DistributedSampler(dataset): Ensures each process gets a unique subset of data.

python

import torch
import torch.distributed as dist
from torch.nn.parallel import DistributedDataParallel as DDP

def setup(rank, world_size):
    dist.init_process_group(
        backend='nccl',
        init_method='env://',
        world_size=world_size,
        rank=rank
    )

model = YourModel()
device = torch.device(f'cuda:{rank}')
model.to(device)
model = DDP(model, device_ids=[rank])

💻

Example

This example shows a minimal runnable script for training a simple model on multiple GPUs using DistributedDataParallel. It initializes the process group, sets up the model and data loader with a distributed sampler, and runs a training loop.

python

import os
import torch
import torch.nn as nn
import torch.optim as optim
import torch.distributed as dist
from torch.nn.parallel import DistributedDataParallel as DDP
from torch.utils.data import DataLoader, DistributedSampler, TensorDataset


def setup(rank, world_size):
    os.environ['MASTER_ADDR'] = 'localhost'
    os.environ['MASTER_PORT'] = '12355'
    dist.init_process_group('nccl', rank=rank, world_size=world_size)


def cleanup():
    dist.destroy_process_group()


class SimpleModel(nn.Module):
    def __init__(self):
        super(SimpleModel, self).__init__()
        self.linear = nn.Linear(10, 1)

    def forward(self, x):
        return self.linear(x)


def demo_basic(rank, world_size):
    setup(rank, world_size)

    # Create model and move it to GPU with id rank
    model = SimpleModel().to(rank)
    ddp_model = DDP(model, device_ids=[rank])
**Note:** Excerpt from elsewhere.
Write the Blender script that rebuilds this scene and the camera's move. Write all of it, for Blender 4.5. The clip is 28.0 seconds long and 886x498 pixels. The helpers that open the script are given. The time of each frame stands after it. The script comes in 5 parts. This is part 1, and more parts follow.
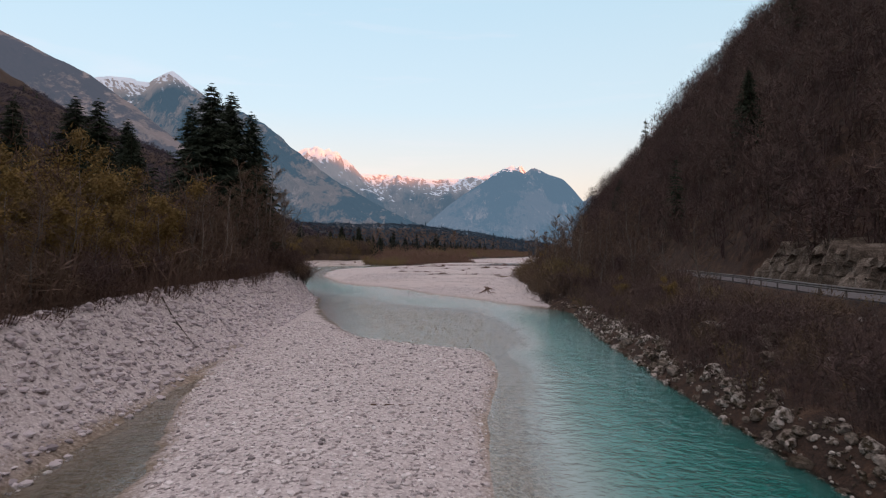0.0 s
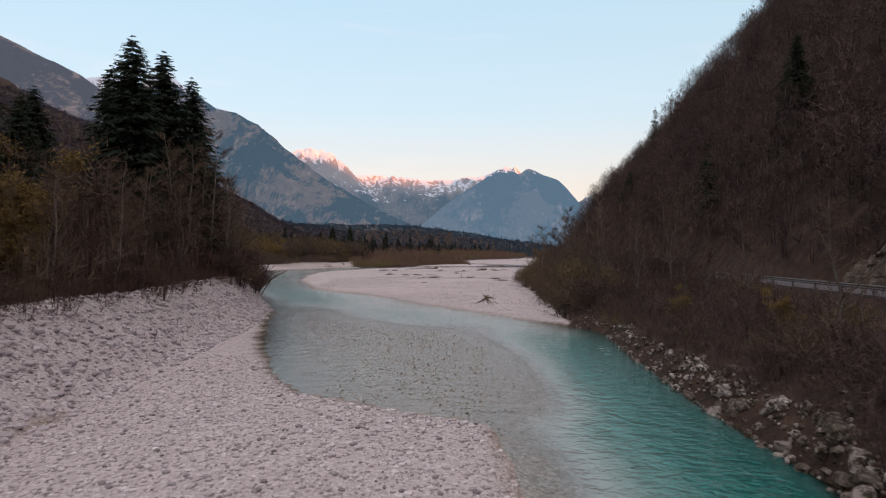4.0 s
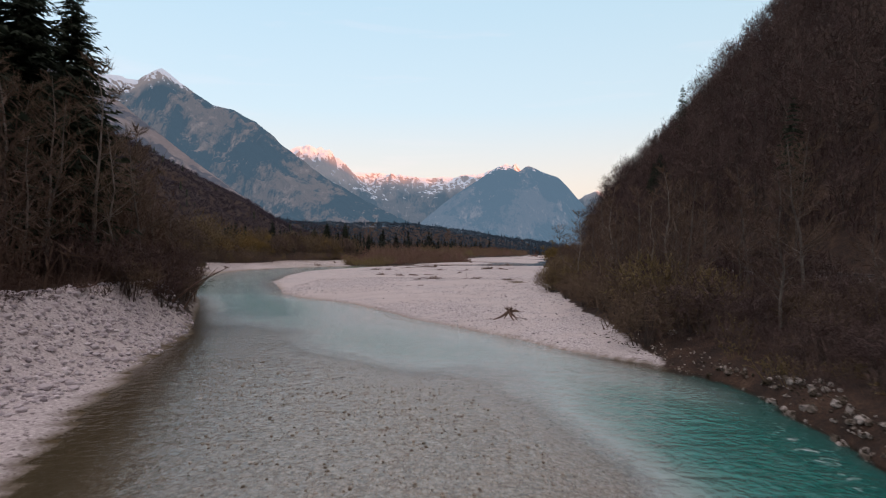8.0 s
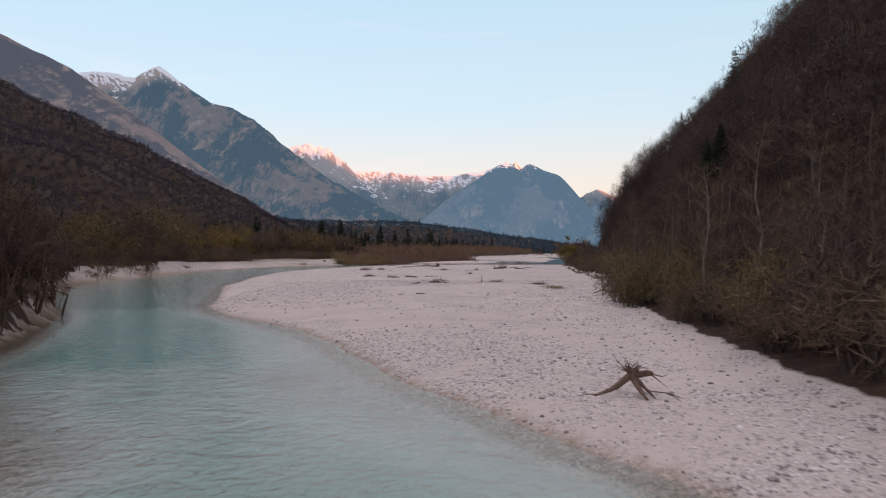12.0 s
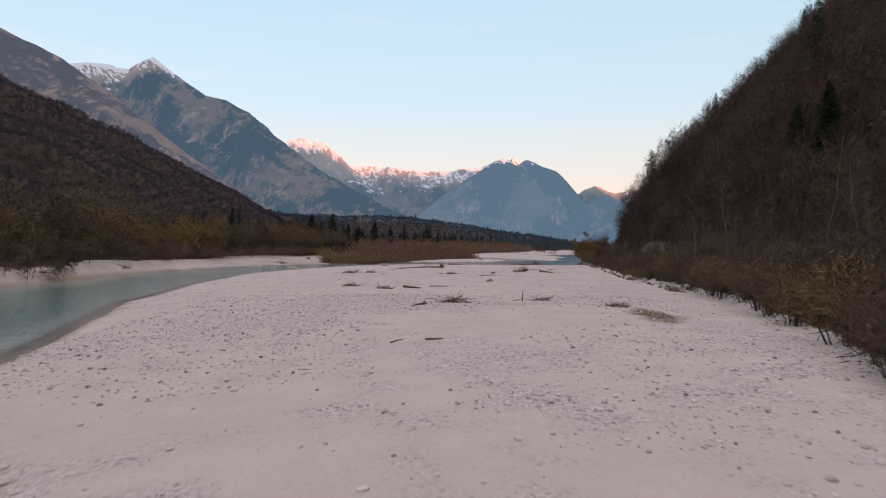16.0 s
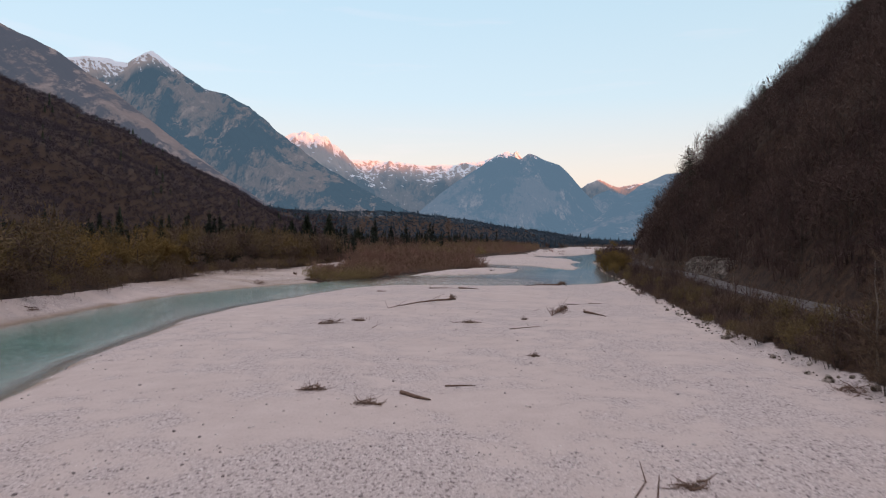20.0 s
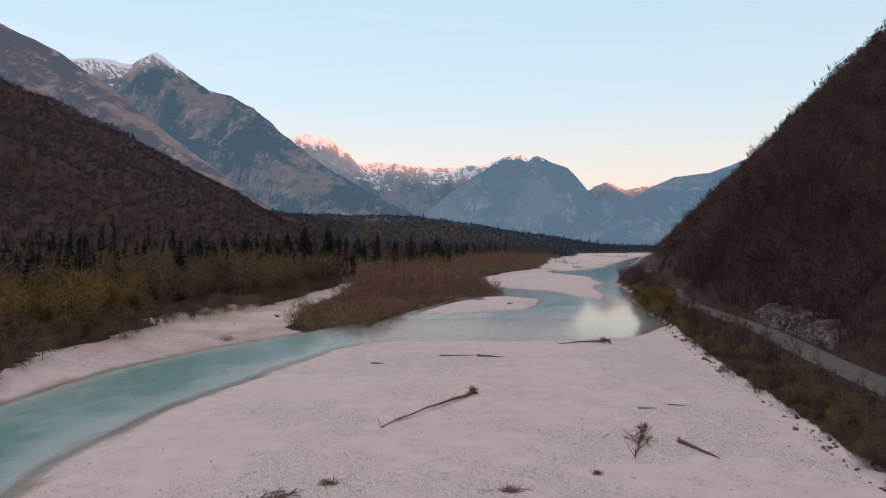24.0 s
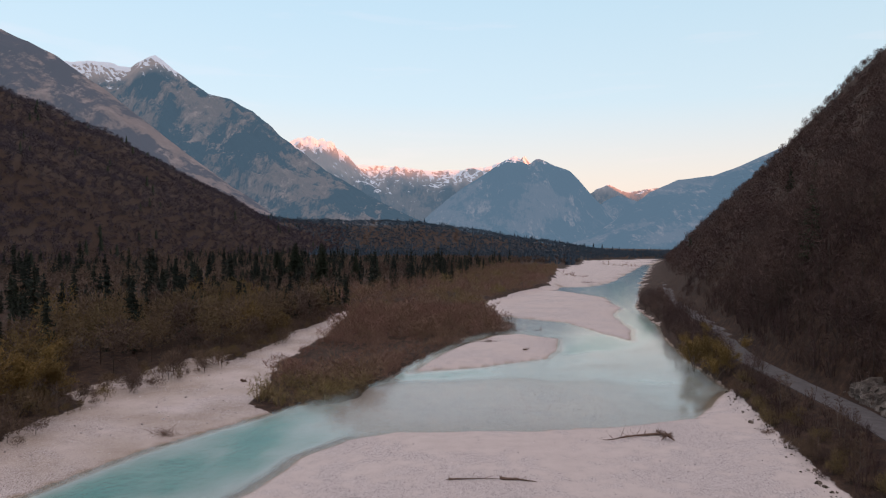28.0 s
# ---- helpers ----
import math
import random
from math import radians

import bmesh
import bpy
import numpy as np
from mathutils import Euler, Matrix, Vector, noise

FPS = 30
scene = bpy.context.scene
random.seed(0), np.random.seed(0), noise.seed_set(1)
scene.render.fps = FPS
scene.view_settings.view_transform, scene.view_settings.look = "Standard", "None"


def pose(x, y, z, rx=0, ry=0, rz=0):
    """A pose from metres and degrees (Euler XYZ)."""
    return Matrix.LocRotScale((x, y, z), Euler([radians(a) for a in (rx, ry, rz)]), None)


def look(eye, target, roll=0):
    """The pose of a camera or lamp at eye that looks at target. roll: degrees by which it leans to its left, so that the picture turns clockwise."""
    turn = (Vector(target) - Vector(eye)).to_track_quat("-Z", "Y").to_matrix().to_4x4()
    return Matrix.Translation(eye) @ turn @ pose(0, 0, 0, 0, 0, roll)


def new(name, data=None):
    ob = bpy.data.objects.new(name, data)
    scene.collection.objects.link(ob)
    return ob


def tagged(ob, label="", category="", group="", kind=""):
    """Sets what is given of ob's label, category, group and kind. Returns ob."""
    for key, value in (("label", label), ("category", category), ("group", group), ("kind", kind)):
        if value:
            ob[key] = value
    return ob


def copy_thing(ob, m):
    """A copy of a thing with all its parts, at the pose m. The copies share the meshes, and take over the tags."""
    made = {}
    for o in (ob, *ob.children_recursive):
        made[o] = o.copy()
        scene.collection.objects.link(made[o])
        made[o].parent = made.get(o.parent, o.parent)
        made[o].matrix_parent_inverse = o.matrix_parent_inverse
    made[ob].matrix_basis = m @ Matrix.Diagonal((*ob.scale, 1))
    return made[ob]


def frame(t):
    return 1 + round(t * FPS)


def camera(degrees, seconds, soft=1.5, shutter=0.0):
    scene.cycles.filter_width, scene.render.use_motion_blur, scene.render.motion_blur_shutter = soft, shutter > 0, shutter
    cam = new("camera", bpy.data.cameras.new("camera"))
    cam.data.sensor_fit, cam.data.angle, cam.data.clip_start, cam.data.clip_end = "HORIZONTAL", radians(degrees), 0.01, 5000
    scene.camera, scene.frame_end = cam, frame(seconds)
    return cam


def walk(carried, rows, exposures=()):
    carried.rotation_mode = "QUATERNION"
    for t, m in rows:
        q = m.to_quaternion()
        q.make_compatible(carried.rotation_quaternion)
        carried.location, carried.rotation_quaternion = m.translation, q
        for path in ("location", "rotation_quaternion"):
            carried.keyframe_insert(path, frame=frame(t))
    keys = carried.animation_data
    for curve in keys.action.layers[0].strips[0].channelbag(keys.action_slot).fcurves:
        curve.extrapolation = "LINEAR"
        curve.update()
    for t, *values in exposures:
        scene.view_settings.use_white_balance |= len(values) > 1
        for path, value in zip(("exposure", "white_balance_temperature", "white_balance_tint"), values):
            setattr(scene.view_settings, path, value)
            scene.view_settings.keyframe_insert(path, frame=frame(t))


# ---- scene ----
cam = camera(65.6, 28.0, soft=1.1, shutter=0.5)
EXPOSURE, KELVIN, TINT = 1.0, 6500, 15


PATH = [
    (0, (0.587, -0.147, 6.447), (0.583, 1.853, 6.458), 0.6),
    (0.5, (0.532, 1.919, 6.456), (0.53, 3.919, 6.468), 0.6),
    (1, (0.491, 4.238, 6.451), (0.491, 6.238, 6.464), 0.6),
    (1.5, (0.552, 6.691, 6.432), (0.553, 8.691, 6.446), 0.6),
    (2, (0.638, 8.984, 6.429), (0.642, 10.984, 6.444), 0.6),
    (2.5, (0.824, 11.55, 6.411), (0.83, 13.55, 6.426), 0.6),
    (3, (1.024, 13.984, 6.395), (1.031, 15.984, 6.41), 0.6),
    (3.5, (1.205, 16.631, 6.376), (1.213, 18.631, 6.391), 0.5),
    (5.5, (1.36, 27.827, 6.268), (1.374, 29.827, 6.281), 0.4),
    (6, (1.365, 30.848, 6.214), (1.379, 32.848, 6.227), 0.4),
    (6.5, (1.388, 34.284, 6.148), (1.401, 36.284, 6.16), 0.3),
    (7, (1.354, 37.629, 6.1), (1.367, 39.628, 6.111), 0.3),
    (7.5, (1.231, 41.499, 6.045), (1.243, 43.499, 6.056), 0.3),
    (8, (1.091, 45.218, 5.985), (1.104, 47.218, 5.994), 0.4),
    (8.5, (0.884, 49.169, 5.92), (0.898, 51.169, 5.929), 0.5),
    (9, (0.916, 53.815, 5.861), (0.93, 55.815, 5.869), 0.4),
    (9.5, (0.825, 58.492, 5.705), (0.84, 60.492, 5.713), 0.6),
    (10, (0.776, 62.814, 5.543), (0.791, 64.814, 5.551), 0.6),
    (10.5, (0.711, 66.968, 5.489), (0.725, 68.968, 5.496), 0.4),
    (11, (0.601, 70.619, 5.412), (0.614, 72.618, 5.42), 0.5),
    (11.5, (0.493, 74.574, 5.353), (0.505, 76.574, 5.36), 0.3),
    (12, (0.357, 78.345, 5.323), (0.369, 80.345, 5.329), 0.3),
    (12.5, (0.229, 82.492, 5.242), (0.241, 84.492, 5.248), 0.3),
    (14.5, (-1.001, 99.437, 5.135), (-0.982, 101.437, 5.135), 0.6),
    (15, (-1.146, 103.772, 5.282), (-1.126, 105.772, 5.28), 0.6),
    (15.5, (-1.301, 108.152, 5.51), (-1.279, 110.152, 5.505), 0.7),
    (16, (-1.472, 112.513, 5.728), (-1.448, 114.513, 5.722), 0.7),
    (16.5, (-1.613, 116.799, 6.049), (-1.588, 118.799, 6.039), 0.7),
    (17, (-1.759, 120.852, 6.52), (-1.733, 122.852, 6.507), 0.7),
    (17.5, (-1.897, 125.158, 7.172), (-1.871, 127.157, 7.157), 0.7),
    (18, (-2.057, 129.114, 7.835), (-2.03, 131.114, 7.817), 0.8),
    (18.5, (-2.236, 133.123, 8.74), (-2.211, 135.123, 8.718), 0.7),
    (19, (-2.431, 136.961, 9.618), (-2.408, 138.961, 9.595), 0.7),
    (19.5, (-2.551, 141.109, 10.617), (-2.531, 143.109, 10.592), 0.6),
    (20, (-2.693, 145.214, 11.404), (-2.675, 147.214, 11.38), 0.6),
    (20.5, (-2.884, 149.438, 12.496), (-2.868, 151.438, 12.472), 0.8),
    (22.5, (-3.562, 166.776, 16.839), (-3.555, 168.776, 16.816), 0.7),
    (23, (-3.717, 171.105, 17.903), (-3.712, 173.105, 17.882), 0.7),
    (23.5, (-3.789, 175.186, 18.895), (-3.785, 177.186, 18.875), 0.6),
    (24, (-3.982, 179.547, 20.035), (-3.98, 181.546, 20.015), 0.7),
    (24.5, (-4.17, 183.572, 21.016), (-4.168, 185.572, 20.998), 0.6),
    (25, (-4.261, 187.798, 22.201), (-4.26, 189.798, 22.183), 0.6),
    (25.5, (-4.353, 191.785, 23.335), (-4.353, 193.785, 23.317), 0.6),
    (26, (-4.462, 196.056, 24.502), (-4.463, 198.056, 24.485), 0.6),
    (26.5, (-4.589, 200.045, 25.567), (-4.589, 202.045, 25.551), 0.6),
    (27, (-4.765, 204.231, 26.704), (-4.765, 206.231, 26.689), 0.6),
    (27.5, (-4.855, 208.184, 27.831), (-4.856, 210.184, 27.816), 0.6),
    (28, (-4.957, 212.26, 29.017), (-4.958, 214.26, 29.003), 0.6),
]
walk(cam, [(row[0], look(*row[1:])) for row in PATH], [(0.0, EXPOSURE, KELVIN, TINT), (28.0, EXPOSURE, KELVIN, TINT)])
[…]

    # Create dataset and distributed sampler
    dataset = TensorDataset(torch.randn(100, 10), torch.randn(100, 1))
    sampler = DistributedSampler(dataset, num_replicas=world_size, rank=rank)
    dataloader = DataLoader(dataset, batch_size=4, sampler=sampler)

    loss_fn = nn.MSELoss()
    optimizer = optim.SGD(ddp_model.parameters(), lr=0.001)

    for epoch in range(2):
        sampler.set_epoch(epoch)
        for batch, (X, y) in enumerate(dataloader):
            X, y = X.to(rank), y.to(rank)
            optimizer.zero_grad()
            outputs = ddp_model(X)
            loss = loss_fn(outputs, y)
            loss.backward()
            optimizer.step()
            if batch % 10 == 0 and rank == 0:
                print(f'Rank {rank}, Epoch {epoch}, Batch {batch}, Loss {loss.item():.4f}')

    cleanup()


if __name__ == '__main__':
    world_size = torch.cuda.device_count()
    if world_size < 2:
        print('This example requires at least 2 GPUs to run.')
    else:
        import torch.multiprocessing as mp
        mp.spawn(demo_basic, args=(world_size,), nprocs=world_size, join=True)

Output

Rank 0, Epoch 0, Batch 0, Loss 1.1234 Rank 0, Epoch 0, Batch 10, Loss 0.9876 Rank 0, Epoch 1, Batch 0, Loss 0.8765 Rank 0, Epoch 1, Batch 10, Loss 0.7654

⚠️

Common Pitfalls

Common mistakes when using DistributedDataParallel include:

Not initializing the process group before creating the model wrapper.
Forgetting to move the model to the correct GPU before wrapping with DDP.
Not using DistributedSampler for the dataset, causing data duplication across processes.
Using the wrong backend (use nccl for GPUs, gloo for CPUs).
Not setting the epoch in the sampler each training epoch, which can cause data shuffling issues.

Example of a wrong approach and the correct fix:

python

# Wrong: Model not moved to GPU before DDP
model = YourModel()
model = DDP(model)  # Missing model.to(device)

# Right:
device = torch.device(f'cuda:{rank}')
model = YourModel().to(device)
model = DDP(model, device_ids=[rank])

📊

Quick Reference

Summary tips for using DistributedDataParallel:

Always call dist.init_process_group before creating the DDP model.
Move your model to the correct GPU with model.to(device) before wrapping.
Use DistributedSampler to split data across processes.
Set the sampler's epoch each training epoch with sampler.set_epoch(epoch).
Use nccl backend for GPU training for best performance.

✅

Key Takeaways

Initialize the process group before wrapping your model with DistributedDataParallel.

Move your model to the correct GPU device before applying DistributedDataParallel.

Use DistributedSampler to ensure each process gets a unique subset of the dataset.

Set the sampler's epoch every training epoch to shuffle data correctly.

Use the 'nccl' backend for efficient multi-GPU training on NVIDIA GPUs.